Why audit programs break during growth

Growth introduces new staff, new supervisors, new service models, and new documentation demands. Audit tools that rely on institutional memory, informal knowledge, or heroic effort quickly become inconsistent.

Oversight expectations during expansion

Expectation 1: Consistency across sites and services

Funders and regulators expect the same standards to apply regardless of location, service type, or tenure of staff.

Expectation 2: Evidence that controls scale with complexity

Growth must be matched by strengthened assurance, not diluted oversight.

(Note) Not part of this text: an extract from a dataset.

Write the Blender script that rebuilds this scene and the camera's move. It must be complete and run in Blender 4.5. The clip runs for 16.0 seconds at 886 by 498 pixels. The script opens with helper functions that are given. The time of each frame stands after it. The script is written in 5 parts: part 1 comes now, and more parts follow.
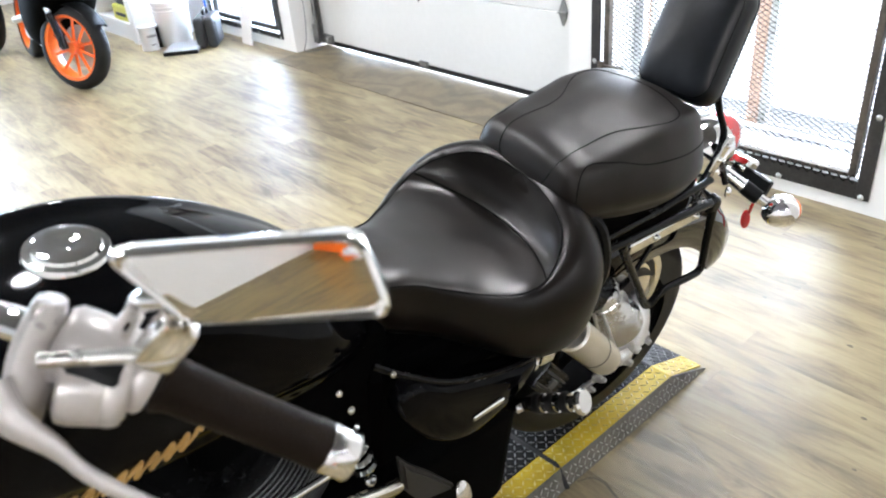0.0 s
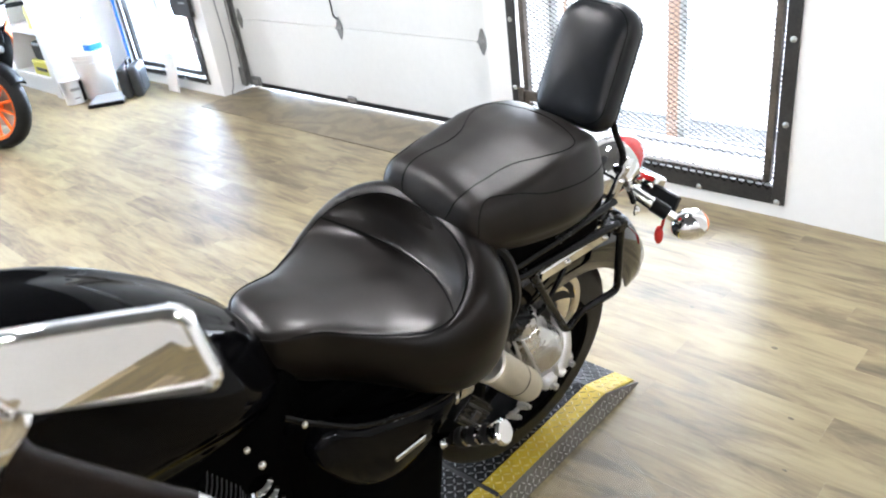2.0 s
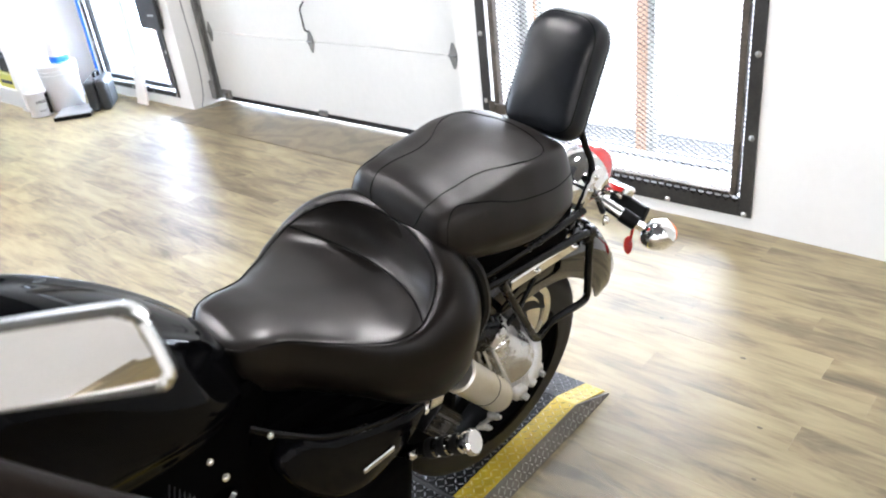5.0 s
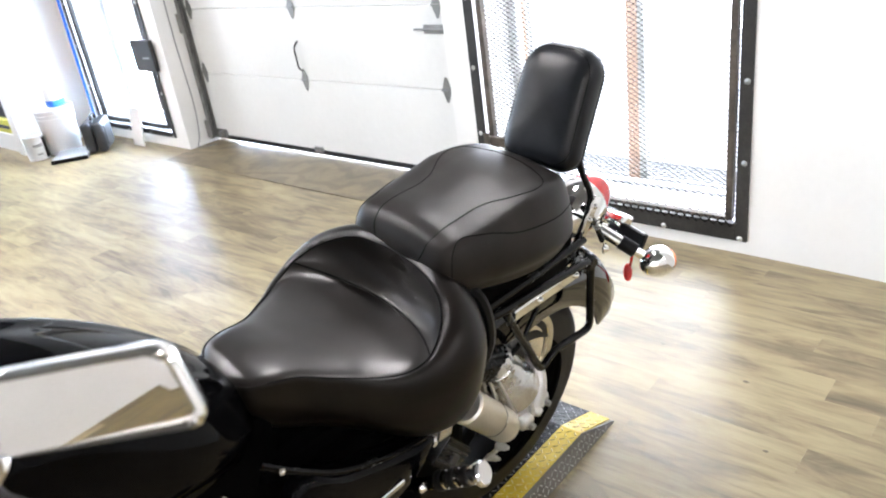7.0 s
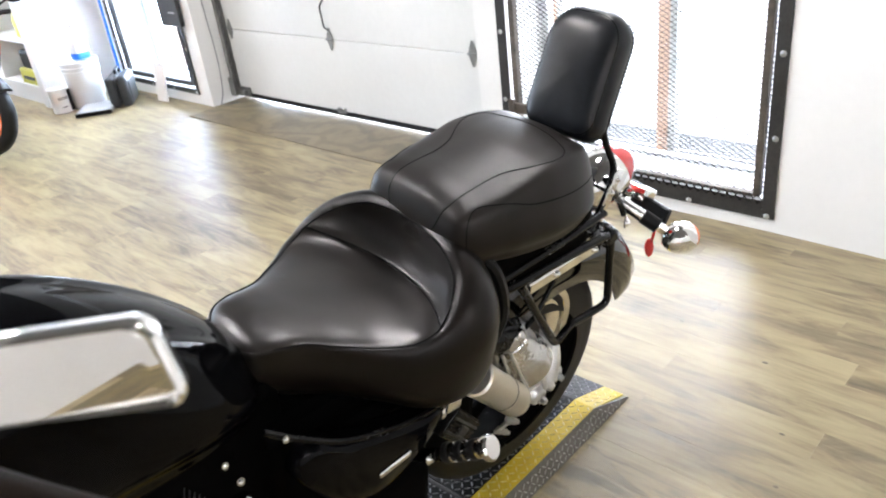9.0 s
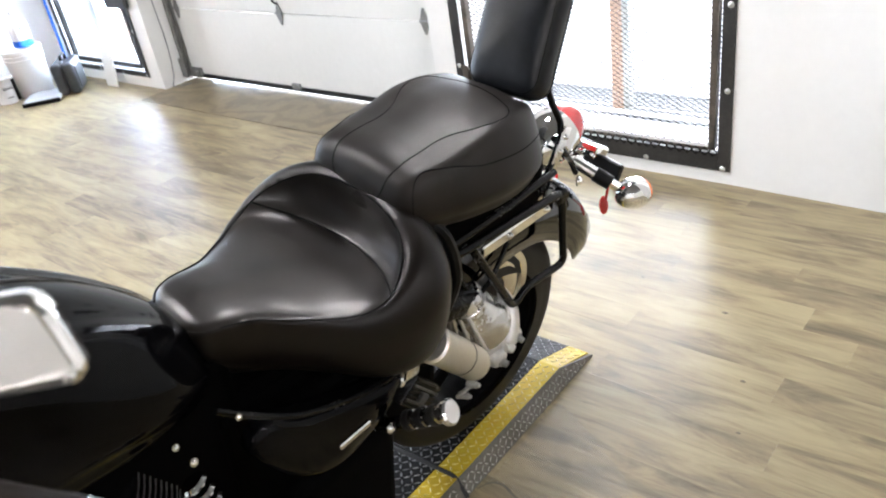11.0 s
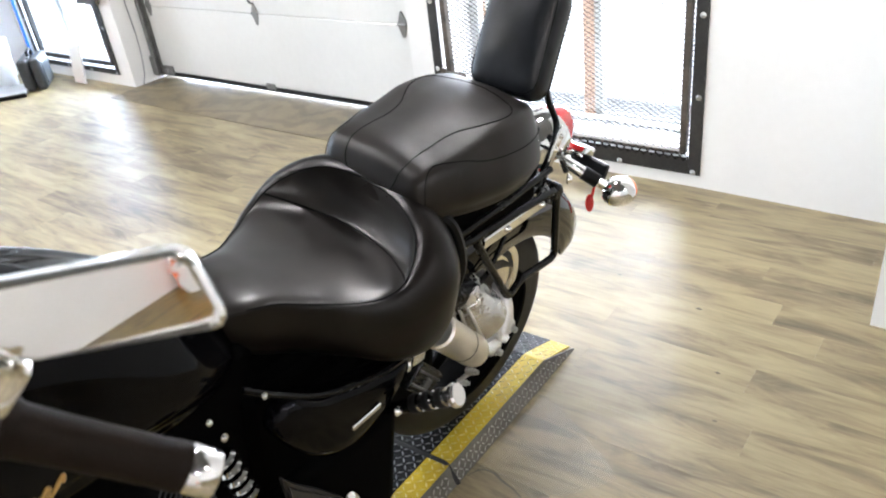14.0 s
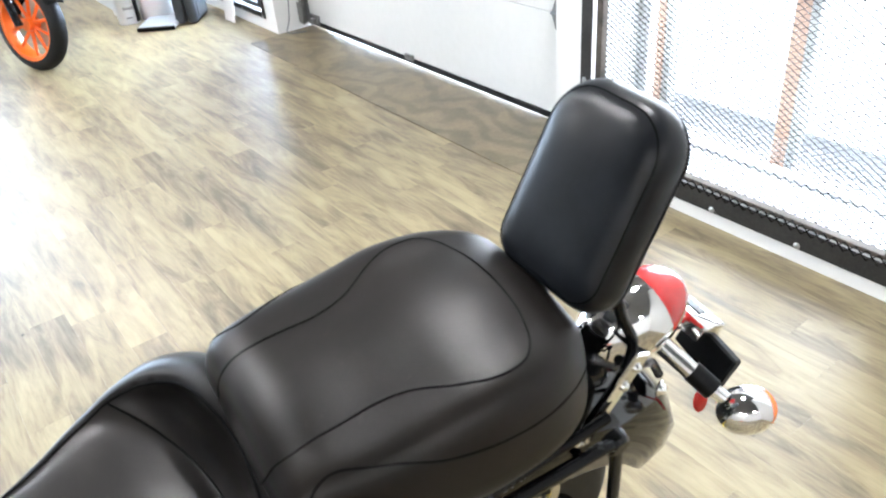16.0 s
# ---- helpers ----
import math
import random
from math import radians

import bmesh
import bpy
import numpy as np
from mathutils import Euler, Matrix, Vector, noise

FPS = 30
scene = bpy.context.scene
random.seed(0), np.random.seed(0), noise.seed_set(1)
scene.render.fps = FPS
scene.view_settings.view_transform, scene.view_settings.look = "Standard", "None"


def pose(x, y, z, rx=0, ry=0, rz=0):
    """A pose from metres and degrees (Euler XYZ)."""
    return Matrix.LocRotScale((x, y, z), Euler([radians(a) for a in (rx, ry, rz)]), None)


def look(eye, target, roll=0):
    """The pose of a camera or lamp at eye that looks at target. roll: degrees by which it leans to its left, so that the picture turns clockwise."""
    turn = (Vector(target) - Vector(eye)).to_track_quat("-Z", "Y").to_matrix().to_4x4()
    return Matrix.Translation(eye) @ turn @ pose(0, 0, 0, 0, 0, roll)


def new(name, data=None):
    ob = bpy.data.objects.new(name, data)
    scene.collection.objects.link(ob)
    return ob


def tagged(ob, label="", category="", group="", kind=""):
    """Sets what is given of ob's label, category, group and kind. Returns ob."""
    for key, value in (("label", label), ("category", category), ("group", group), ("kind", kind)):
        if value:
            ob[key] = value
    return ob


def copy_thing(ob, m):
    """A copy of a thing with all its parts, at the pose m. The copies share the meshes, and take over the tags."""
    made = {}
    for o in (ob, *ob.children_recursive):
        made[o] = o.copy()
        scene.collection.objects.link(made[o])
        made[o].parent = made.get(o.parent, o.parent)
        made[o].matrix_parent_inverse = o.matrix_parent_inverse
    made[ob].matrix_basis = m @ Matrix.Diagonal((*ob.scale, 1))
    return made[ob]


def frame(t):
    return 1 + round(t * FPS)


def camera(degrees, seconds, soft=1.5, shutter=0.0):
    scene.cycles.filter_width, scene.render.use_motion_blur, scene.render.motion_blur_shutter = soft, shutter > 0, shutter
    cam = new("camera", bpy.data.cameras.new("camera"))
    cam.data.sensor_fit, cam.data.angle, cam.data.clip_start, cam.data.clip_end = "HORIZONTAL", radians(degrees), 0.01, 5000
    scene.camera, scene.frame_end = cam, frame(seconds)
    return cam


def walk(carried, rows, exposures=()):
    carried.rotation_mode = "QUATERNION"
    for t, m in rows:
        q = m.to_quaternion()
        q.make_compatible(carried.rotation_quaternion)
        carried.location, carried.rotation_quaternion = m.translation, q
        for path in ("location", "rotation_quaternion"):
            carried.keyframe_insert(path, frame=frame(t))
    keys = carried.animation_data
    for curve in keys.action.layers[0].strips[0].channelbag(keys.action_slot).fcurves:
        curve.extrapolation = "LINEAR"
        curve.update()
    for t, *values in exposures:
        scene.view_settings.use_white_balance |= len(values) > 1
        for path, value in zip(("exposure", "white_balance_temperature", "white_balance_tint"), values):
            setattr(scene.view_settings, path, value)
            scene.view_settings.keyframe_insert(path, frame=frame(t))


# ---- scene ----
cam = camera(60.0, 16.0, soft=2.0)
cam.data.dof.use_dof, cam.data.dof.focus_distance, cam.data.dof.aperture_fstop = True, 2.2, 7.0
PATH = [
    (0, (0.04, 0.035, 1.569), (1.133, 1.377, 0.567), -5.6),
    (0.5, (0.073, 0.006, 1.588), (1.266, 1.306, 0.648), -5.4),
    (1, (0.082, -0.013, 1.587), (1.304, 1.265, 0.653), -6.0),
    (1.5, (0.094, -0.02, 1.583), (1.257, 1.303, 0.636), -8.3),
    (2, (0.102, -0.023, 1.584), (1.31, 1.255, 0.631), -8.1),
    (2.5, (0.103, -0.029, 1.587), (1.343, 1.232, 0.652), -7.4),
    (3, (0.105, -0.033, 1.591), (1.352, 1.242, 0.686), -7.7),
    (5.5, (0.107, -0.018, 1.564), (1.382, 1.213, 0.636), -7.0),
    (6, (0.096, -0.005, 1.57), (1.37, 1.253, 0.68), -7.6),
    (6.5, (0.078, -0.013, 1.577), (1.379, 1.245, 0.726), -7.8),
    (7, (0.086, -0.025, 1.578), (1.399, 1.219, 0.725), -8.3),
    (7.5, (0.084, -0.008, 1.565), (1.323, 1.267, 0.649), -7.2),
    (8, (0.098, -0.006, 1.573), (1.337, 1.27, 0.66), -7.3),
    (10.5, (0.14, -0.028, 1.55), (1.387, 1.191, 0.571), -8.1),
    (11, (0.15, -0.034, 1.545), (1.406, 1.16, 0.547), -9.6),
    (11.5, (0.161, -0.035, 1.539), (1.443, 1.126, 0.536), -10.3),
    (12, (0.195, -0.047, 1.541), (1.614, 0.986, 0.583), -10.9),
    (12.5, (0.188, -0.053, 1.547), (1.594, 1.0, 0.59), -11.7),
    (13, (0.171, -0.043, 1.551), (1.586, 1.021, 0.619), -10.4),
    (13.5, (0.132, -0.026, 1.558), (1.532, 1.086, 0.663), -10.1),
    (14, (0.039, -0.009, 1.568), (1.365, 1.104, 0.567), -7.4),
    (14.5, (0.15, 0.013, 1.541), (1.413, 1.22, 0.566), -6.8),
    (15, (0.395, 0.043, 1.579), (1.511, 1.397, 0.621), -5.1),
    (15.5, (0.589, 0.155, 1.558), (1.584, 1.54, 0.513), -5.9),
    (16, (0.829, 0.317, 1.584), (1.781, 1.693, 0.489), -5.3),
]
walk(cam, [(t, look(eye, target, roll)) for t, eye, target, roll in PATH], [(0, 1.36, 5950, 11), (5.5, 1.40, 6050, 13), (8, 1.33, 6100, 13), (10.5, 1.22, 6120, 13), (12.5, 1.28, 6100, 13), (13.5, 1.30, 6080, 12), (15, 1.35, 6000, 11), (16, 1.42, 5900, 10)])

# ---- world and light ----
world = bpy.data.worlds.new("overcast_sky")
scene.world = world
world.use_nodes = True
wn = world.node_tree.nodes
sky = wn.new("ShaderNodeTexSky")
sky.sky_type, sky.sun_disc = "NISHITA", False
sky.sun_elevation, sky.sun_rotation = radians(50), radians(90)
wn["Background"].inputs["Strength"].default_value = 0.12
world.node_tree.links.new(sky.outputs[0], wn["Background"].inputs["Color"])

sun = new("sun", bpy.data.lights.new("sun", "SUN"))
sun.data.energy, sun.data.angle, sun.data.color = 1.5, radians(12), (1.0, 0.97, 0.92)
sun.matrix_world = look((20, 3, 24), (0, 3, 0))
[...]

Operational Example 1: Standardized audit frameworks with local flexibility

What happens in day-to-day delivery
Core audit criteria remain fixed across the organization, while service-specific modules address unique risks. Auditors use the same scoring logic everywhere.

Why the practice exists
Prevents fragmentation and uneven standards.

What goes wrong if it is absent
Inconsistent findings and confusion during external review.

What observable outcome it produces
Comparable data, scalable oversight, and smoother expansion.

Operational Example 2: Onboarding audit literacy

What happens in day-to-day delivery
New staff and supervisors are trained not just on policies, but on audit expectations, evidence standards, and common failure points.

Why the practice exists
Reduces learning curve risk and early compliance drift.

What goes wrong if it is absent
New teams repeat known errors.

What observable outcome it produces
Faster stabilization and fewer early findings.

Operational Example 3: Capacity-aware audit planning

What happens in day-to-day delivery
Audit frequency and depth adjust during periods of rapid growth, focusing on high-risk domains.

Why the practice exists
Prevents overload while maintaining control.

What goes wrong if it is absent
Audit fatigue or blind spots emerge.

What observable outcome it produces
Sustained audit effectiveness during expansion.